(Rows from a dataset of clips and code)
********************

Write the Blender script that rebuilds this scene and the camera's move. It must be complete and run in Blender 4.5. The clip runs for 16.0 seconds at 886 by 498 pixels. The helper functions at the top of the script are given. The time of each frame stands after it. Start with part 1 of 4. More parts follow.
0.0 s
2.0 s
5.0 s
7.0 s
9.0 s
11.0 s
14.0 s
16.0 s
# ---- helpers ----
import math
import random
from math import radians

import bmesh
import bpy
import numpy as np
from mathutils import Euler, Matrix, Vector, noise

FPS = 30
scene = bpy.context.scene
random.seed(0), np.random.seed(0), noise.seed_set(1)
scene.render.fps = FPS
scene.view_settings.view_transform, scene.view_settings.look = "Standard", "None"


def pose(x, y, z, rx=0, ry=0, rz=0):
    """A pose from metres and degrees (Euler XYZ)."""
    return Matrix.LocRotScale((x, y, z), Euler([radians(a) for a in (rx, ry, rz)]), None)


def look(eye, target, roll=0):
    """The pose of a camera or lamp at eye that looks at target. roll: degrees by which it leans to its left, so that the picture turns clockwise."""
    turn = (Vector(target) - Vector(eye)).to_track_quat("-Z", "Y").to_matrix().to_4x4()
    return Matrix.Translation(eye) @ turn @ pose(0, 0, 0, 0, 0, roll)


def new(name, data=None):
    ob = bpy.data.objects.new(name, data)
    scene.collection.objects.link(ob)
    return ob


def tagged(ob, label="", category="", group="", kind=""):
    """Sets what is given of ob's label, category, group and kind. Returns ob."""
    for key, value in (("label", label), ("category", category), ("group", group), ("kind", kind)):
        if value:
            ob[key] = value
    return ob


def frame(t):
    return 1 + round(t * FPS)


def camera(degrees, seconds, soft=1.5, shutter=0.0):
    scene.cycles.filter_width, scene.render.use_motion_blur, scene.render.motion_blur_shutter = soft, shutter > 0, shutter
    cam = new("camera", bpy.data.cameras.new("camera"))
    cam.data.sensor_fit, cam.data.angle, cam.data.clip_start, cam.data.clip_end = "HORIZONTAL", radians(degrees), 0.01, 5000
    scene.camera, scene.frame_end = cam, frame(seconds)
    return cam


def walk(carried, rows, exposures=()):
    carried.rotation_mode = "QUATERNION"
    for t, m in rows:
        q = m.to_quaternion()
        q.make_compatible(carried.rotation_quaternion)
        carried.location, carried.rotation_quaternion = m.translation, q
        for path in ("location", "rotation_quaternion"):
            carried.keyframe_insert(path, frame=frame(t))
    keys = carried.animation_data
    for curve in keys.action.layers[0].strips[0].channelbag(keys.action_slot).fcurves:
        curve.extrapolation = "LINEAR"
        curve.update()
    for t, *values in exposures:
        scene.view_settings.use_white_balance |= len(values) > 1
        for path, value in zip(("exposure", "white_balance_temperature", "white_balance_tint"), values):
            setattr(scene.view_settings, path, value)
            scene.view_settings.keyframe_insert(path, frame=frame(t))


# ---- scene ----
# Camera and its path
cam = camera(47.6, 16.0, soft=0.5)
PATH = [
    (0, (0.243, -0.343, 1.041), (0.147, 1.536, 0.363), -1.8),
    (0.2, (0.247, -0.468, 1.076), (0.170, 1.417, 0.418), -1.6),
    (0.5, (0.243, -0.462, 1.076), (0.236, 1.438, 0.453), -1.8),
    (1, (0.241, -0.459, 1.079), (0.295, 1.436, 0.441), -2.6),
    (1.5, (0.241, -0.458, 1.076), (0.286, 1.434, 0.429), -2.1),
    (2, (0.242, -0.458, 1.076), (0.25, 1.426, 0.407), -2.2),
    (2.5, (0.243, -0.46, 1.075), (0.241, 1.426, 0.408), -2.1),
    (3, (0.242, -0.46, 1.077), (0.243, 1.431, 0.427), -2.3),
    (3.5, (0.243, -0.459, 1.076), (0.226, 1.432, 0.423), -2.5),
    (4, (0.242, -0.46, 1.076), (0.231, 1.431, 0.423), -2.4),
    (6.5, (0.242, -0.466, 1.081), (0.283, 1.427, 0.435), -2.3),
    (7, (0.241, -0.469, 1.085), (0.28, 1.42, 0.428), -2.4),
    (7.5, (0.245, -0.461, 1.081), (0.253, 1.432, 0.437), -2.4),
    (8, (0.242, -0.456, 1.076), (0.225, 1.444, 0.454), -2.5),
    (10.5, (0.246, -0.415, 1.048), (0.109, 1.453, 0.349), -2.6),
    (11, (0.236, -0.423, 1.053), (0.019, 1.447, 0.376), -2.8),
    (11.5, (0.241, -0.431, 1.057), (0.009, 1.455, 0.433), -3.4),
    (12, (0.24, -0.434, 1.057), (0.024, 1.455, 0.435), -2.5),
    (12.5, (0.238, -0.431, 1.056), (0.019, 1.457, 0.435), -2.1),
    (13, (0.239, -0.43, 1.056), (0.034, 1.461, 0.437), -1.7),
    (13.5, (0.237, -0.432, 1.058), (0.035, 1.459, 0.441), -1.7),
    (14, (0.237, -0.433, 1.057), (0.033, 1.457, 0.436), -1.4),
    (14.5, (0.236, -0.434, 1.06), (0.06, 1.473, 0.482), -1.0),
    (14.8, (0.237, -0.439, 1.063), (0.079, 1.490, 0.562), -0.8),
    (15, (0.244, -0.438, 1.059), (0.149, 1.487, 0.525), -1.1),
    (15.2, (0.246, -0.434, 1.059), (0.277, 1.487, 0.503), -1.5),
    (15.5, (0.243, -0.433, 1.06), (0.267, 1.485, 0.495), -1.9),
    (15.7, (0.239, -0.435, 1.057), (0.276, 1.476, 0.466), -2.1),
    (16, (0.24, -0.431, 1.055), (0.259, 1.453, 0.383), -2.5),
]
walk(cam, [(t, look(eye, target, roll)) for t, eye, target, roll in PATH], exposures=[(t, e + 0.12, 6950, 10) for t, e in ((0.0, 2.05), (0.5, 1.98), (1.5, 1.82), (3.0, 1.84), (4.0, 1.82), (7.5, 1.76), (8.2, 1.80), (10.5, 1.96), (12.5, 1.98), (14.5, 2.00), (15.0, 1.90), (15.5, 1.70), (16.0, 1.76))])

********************

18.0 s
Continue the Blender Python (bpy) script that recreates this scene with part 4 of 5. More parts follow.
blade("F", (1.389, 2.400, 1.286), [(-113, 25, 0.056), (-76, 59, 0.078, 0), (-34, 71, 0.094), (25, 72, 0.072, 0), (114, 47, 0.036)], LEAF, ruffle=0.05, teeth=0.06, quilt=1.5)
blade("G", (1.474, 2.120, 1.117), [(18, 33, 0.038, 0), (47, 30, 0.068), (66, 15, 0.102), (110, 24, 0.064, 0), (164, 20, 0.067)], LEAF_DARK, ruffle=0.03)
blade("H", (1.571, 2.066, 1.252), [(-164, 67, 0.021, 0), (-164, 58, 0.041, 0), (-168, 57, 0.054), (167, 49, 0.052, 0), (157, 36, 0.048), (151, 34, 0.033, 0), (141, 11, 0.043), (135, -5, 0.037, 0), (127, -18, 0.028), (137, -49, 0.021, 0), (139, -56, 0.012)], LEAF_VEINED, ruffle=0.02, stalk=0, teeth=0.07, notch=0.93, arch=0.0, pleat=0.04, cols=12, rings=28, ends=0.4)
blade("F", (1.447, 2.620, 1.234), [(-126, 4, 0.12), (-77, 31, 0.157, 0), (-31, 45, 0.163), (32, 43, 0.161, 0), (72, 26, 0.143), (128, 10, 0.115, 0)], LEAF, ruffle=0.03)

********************

■ What to do: Copy out exactly the lines running from the one with "for curve in" to the one with "scene.view_settings.keyframe_insert(path, frame=frame(t))", including both ends, and nothing more.

■ Output of the exercise:
    for curve in keys.action.layers[0].strips[0].channelbag(keys.action_slot).fcurves:
        curve.extrapolation = "LINEAR"
        curve.update()
    for t, *values in exposures:
        scene.view_settings.use_white_balance |= len(values) > 1
        for path, value in zip(("exposure", "white_balance_temperature", "white_balance_tint"), values):
            setattr(scene.view_settings, path, value)
            scene.view_settings.keyframe_insert(path, frame=frame(t))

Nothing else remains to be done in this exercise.